Thirty-five million Near Field Communications (NFC)-enabled phones were shipped in 2011, in what has been described as a “breakthrough year” for the mobile payments technology.
According to analyst firm IMS Research, that number could grow to nearly 80 million by the end of 2012, driven largely by the the technology being built into a wider range of devices. However, the company highlighted that Apple has so far failed to tap into the mobile payments market.
“Most of the leading cellular handset manufacturers have launched NFC-enabled handsets over the last 12 months. They include Samsung, RIM, Nokia and HTC,” said says Don Tait, senior analyst at IMS Research. “Apple is the main player yet to release an NFC-enabled handset.”
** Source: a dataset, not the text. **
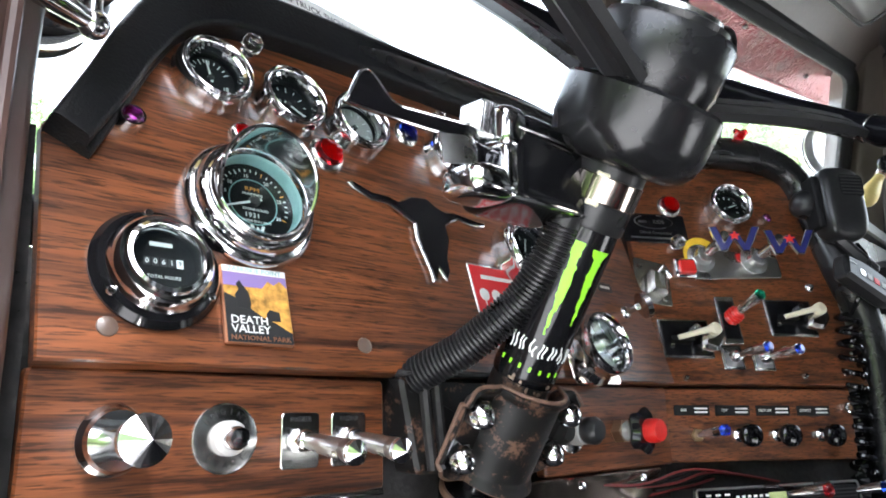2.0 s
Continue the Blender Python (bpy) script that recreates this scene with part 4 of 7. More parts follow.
for k in range(6):
    part("knurl", Shape().tube([(-0.0535 + 0.0022 * k, -0.0125, 0.016), (-0.0500 + 0.0022 * k, -0.0125, 0.039)], 0.0006, 5), chrome, switch)


def hazard(a, b):
    """Wide tab turned towards the driver, its outer edge rolled back."""
    return (-0.084 + 0.023 * a, -0.0165 + 0.006 * (1 - a) ** 2 + 0.004 * b * b, 0.0080 - 0.0195 * (1 - b) + 0.002 * a)


part("tab", Shape().sheet(hazard, 14, 8, 0.0025), brushed, switch, "bright curved hazard tab")
part("tab_arm", Shape().box(0.022, 0.008, 0.008, 0.002, move(-0.058, -0.006, -0.002)), brushed, switch)
part("neck", Shape().box(0.026, 0.044, 0.040, 0.004, move(0.046, 0.006, -0.020)), black_plastic, switch)
bar = rpoly([(-0.1535, 0.0080), (-0.1515, 0.0115), (-0.1440, 0.0290), (-0.1385, 0.0325), (-0.1335, 0.0300), (-0.1185, 0.0165), (-0.044, 0.0225), (-0.044, 0.0125), (-0.090, 0.0085)], [0.002, 0.004, 0.008, 0.007, 0.008, 0.008, 0.002, 0.002, 0.03], 5)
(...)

Mobile phone makerhas been pushing NFC adoption for years, but the technology has been fairly slow to take off. Also known as “wave and pay”, NFC is a set of short-range wireless technologies that can beam and receive information at a distance of up to 4 inches, and is currently used in London Transport’s Oyster cards. The technology allows consumers to carry out transactions by touching their mobile phone to a terminal.
NFC didn't make its way into the recently launched iPhone 4S, but Apple is expected to include some sort of e-Wallet application with the iPhone 5 when it launches in 2012. Last yeat the company hired NFC expert Benjamin Vigier from startup mFoundry to product manage Apple's mobile commerce division.
IMS Research also highlights a number of joint ventures and collaborations that have been announced this year between different players of the NFC ecosystem, such as the launch of Google Wallet in the US and Orange UK and Barclaycard’s “Quick Tap” contactless payment solution.
Meanwhile, British mobile operators Vodafone, O2 and Everything Everywhere – the T-Mobile/Orange joint venture – announced a partnership in June to create a shared mobile payment system using near-field communications (NFC). The venture aims to bring together retailers, banks and advertisers to speed up deployment of mobile payment services.
According to IMS, showcase events such as the Olympic Games in London will help to promote the technology and its benefits. Everything Everywhere, Telefonica UK, Visa Europe and Samsung have all announced plans to provide NFC at the Olympic Park, and there are also suggestions that Google could launch Google Wallet in Britain in time for the games.
Across the pond, the launch of the ISIS initiative in Austin Texas and Salt Lake City in Utah in the first half of 2012 will also boost the profile of NFC, said the analyst firm. ISIS is a joint venture between Verizon Wireless, AT&T and T-Mobile USA, created to allow smartphone-based NFC payments, using Discover Financial Services to process the payments.